The most important benefit of the new file formats will be for software developers and integrators who use Office as part of a larger solution. Because the Office XML formats are documented and accessible through standard APIs and tools, applications other than Office can do tasks such as generating documents from user input and extracting data from documents for business applications such as customer relationship management (CRM) systems. Microsoft itself could eventually benefit: the company's business applications (such as Dynamics CRM) could exploit the formats to extract information from Office documents or annotate them.
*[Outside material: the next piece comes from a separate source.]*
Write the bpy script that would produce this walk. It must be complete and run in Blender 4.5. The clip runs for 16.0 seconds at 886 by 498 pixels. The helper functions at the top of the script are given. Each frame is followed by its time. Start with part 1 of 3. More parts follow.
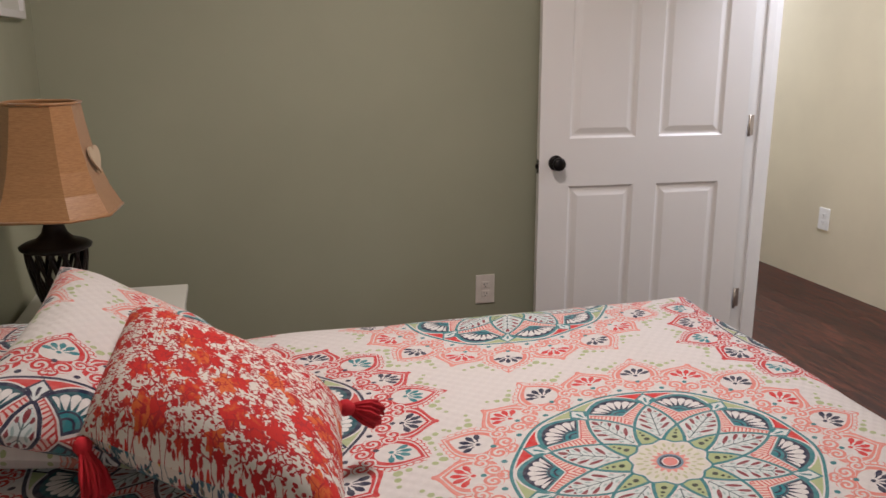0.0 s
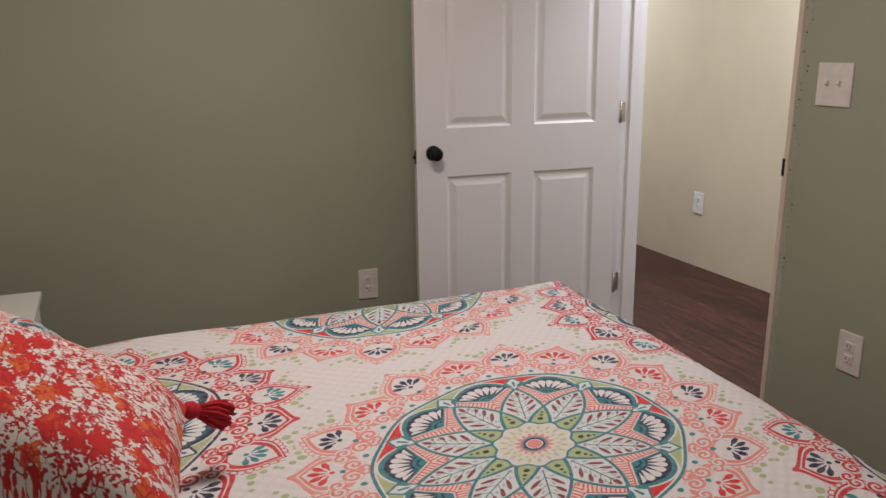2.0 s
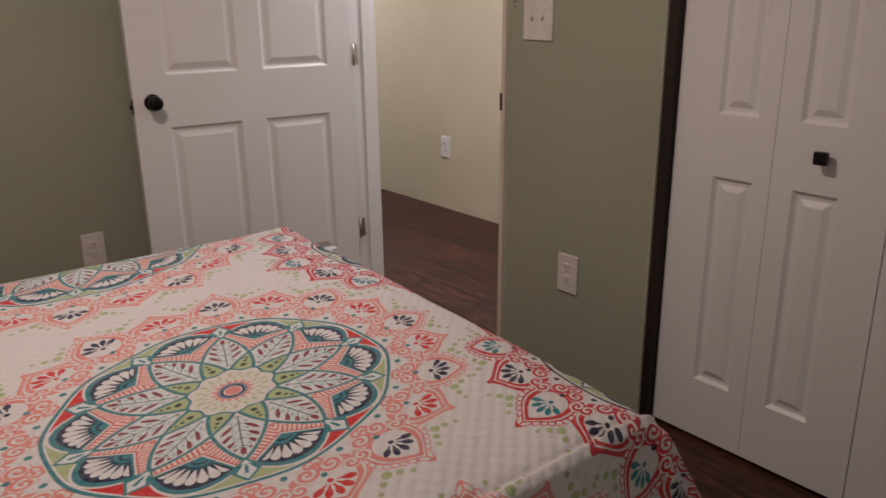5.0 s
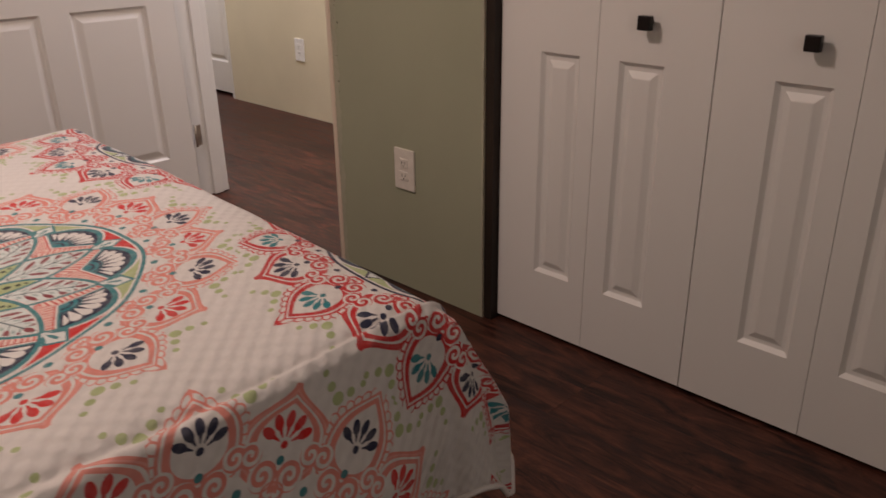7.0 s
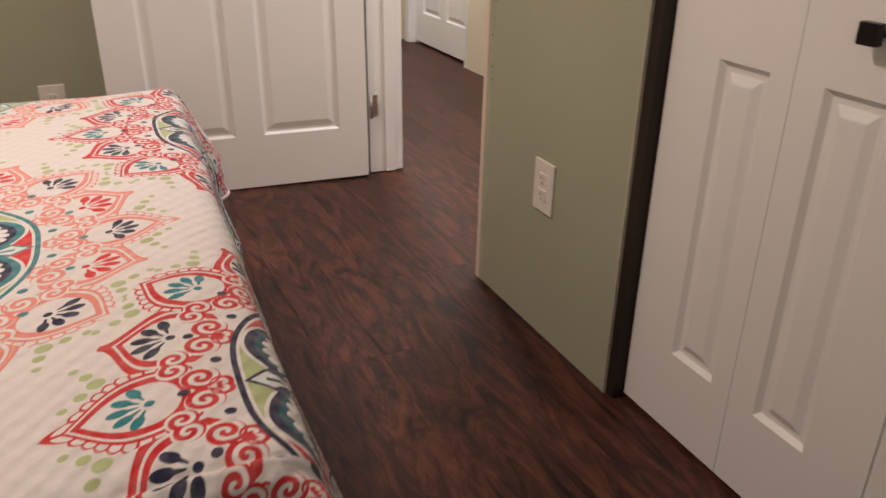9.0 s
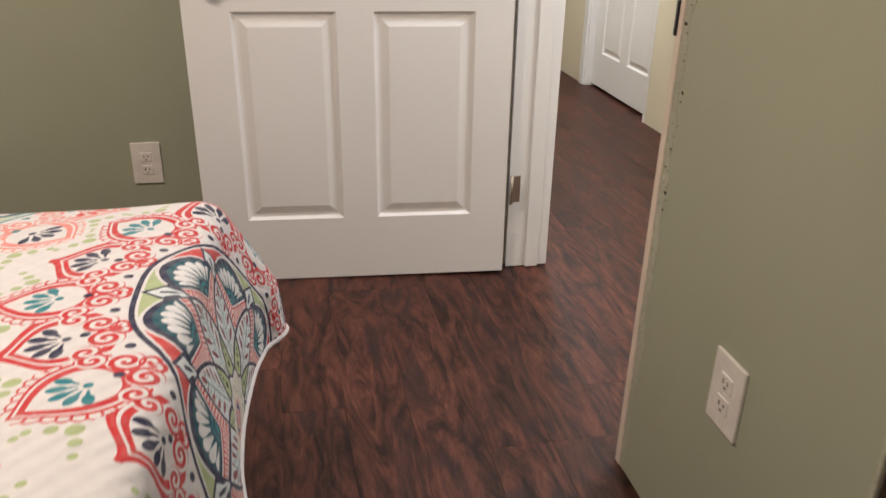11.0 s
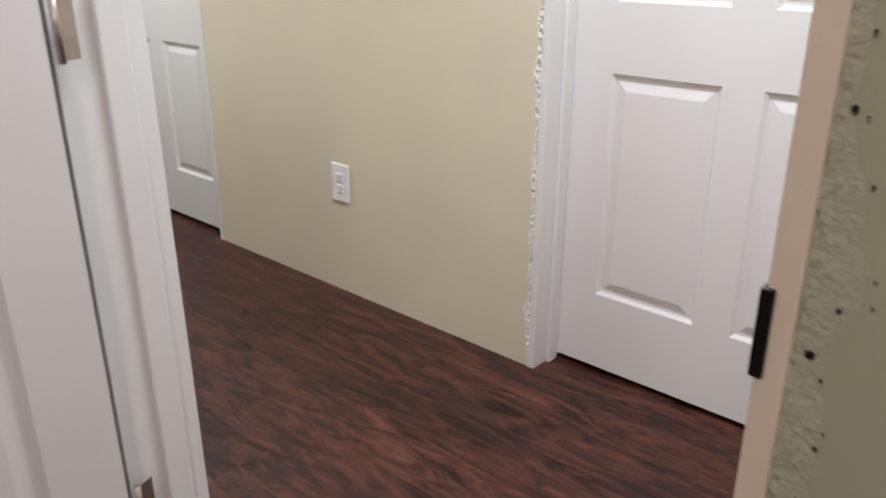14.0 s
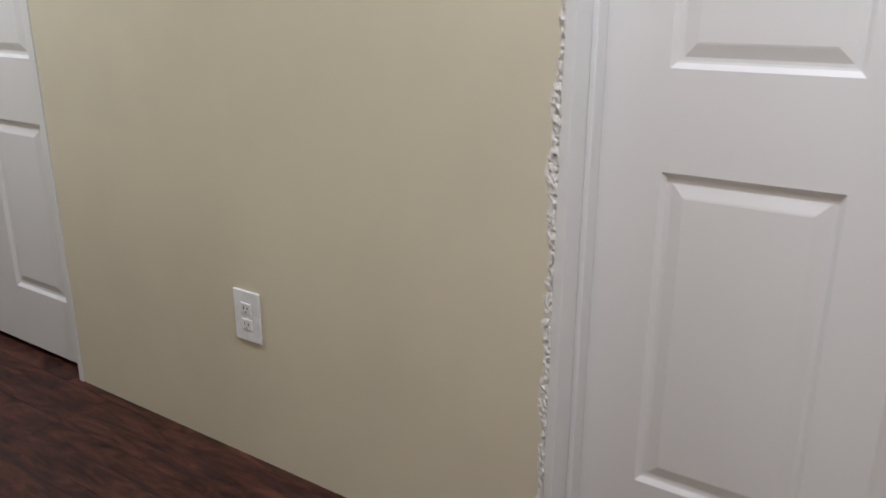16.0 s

It's definitely the case that on top of all the solutions other folks can build, even within Microsoft we'll see other teams building solutions they couldn't have easily done before. The ability to generate or consume a rich Office documents in other applications is a huge shift for the market.

- Brian

Comments

  • Anonymous
    January 04, 2007
    Can you respond to this: http://www.robweir.com/blog/2006/01/how-to-hire-guillaume-portes.html

  • Anonymous
    January 05, 2007
    The comment has been removed

  • Anonymous
    January 05, 2007
    The comment has been removed

  • Anonymous
    January 05, 2007
    The comment has been removed

  • Anonymous
    January 05, 2007
    Interesting comment from Rob Weir's post: "I wouldn't be surprised if those 'too complicated to explain the behavior' tags listed in the article are essentially an enumeration of all of the opaque, undocumented, legacy routines that live on in MS Office." This is what I have suspected all along. I understand why these options are in the standard. Yet including them in the standard means that the legacy code to support them can never be retired. Which means that Word may never get a new engine. Which is sad: in many regards, WPF and IE are now better at text and layout--what should be Word's core competence--than Word itself is!

  • Anonymous
    January 05, 2007
    Actually that's not really the case Francis. Any application is free to decide whether or not they want to support that portion of the standard. They would still be fully conformant as long as they don't claim to support those pieces. So if at some point Word decides to no longer support those old layout behaviors, it would just need to say that those portions of the standard are no longer supported by Word. Maybe the Ecma TC would even decide that in a future version of the standard those portions are not longer supported. If people are using them, then they probably wouldn't, but if at some point they are no longer used I can imagine that decision being made. -Brian

  • Anonymous
    January 05, 2007
    The comment has been removed

  • Anonymous
    January 07, 2007
    As I have tried to comment on Rob wier blog as  well: Both Opendocument as well as Office Open XML are not exact rendering specs. That means documents will never be interpreted exactly the same when just based on the specs in the standard. If you need exact replica's of documents you need a spec like XPS of PDF. This also means that it would be virtually impossible to replicate things like buggy rendering issues from older Office versions. That would require an exact specification which these Office standards are not. To be honest both standards are completly useless for rendering purposes without reference implementation examples. For Office Open XML the biggest advantage is that it has only one main implementation which in itself server as a reference implementation. For OpenDocument OOo does a simular job but with more applications using it that might become a lot more complex as OOo does not have nearly the same userbase as MS Office and for instance google could easily create an application using Opendocument that in a short period creates a bigger userbase and creates more documents.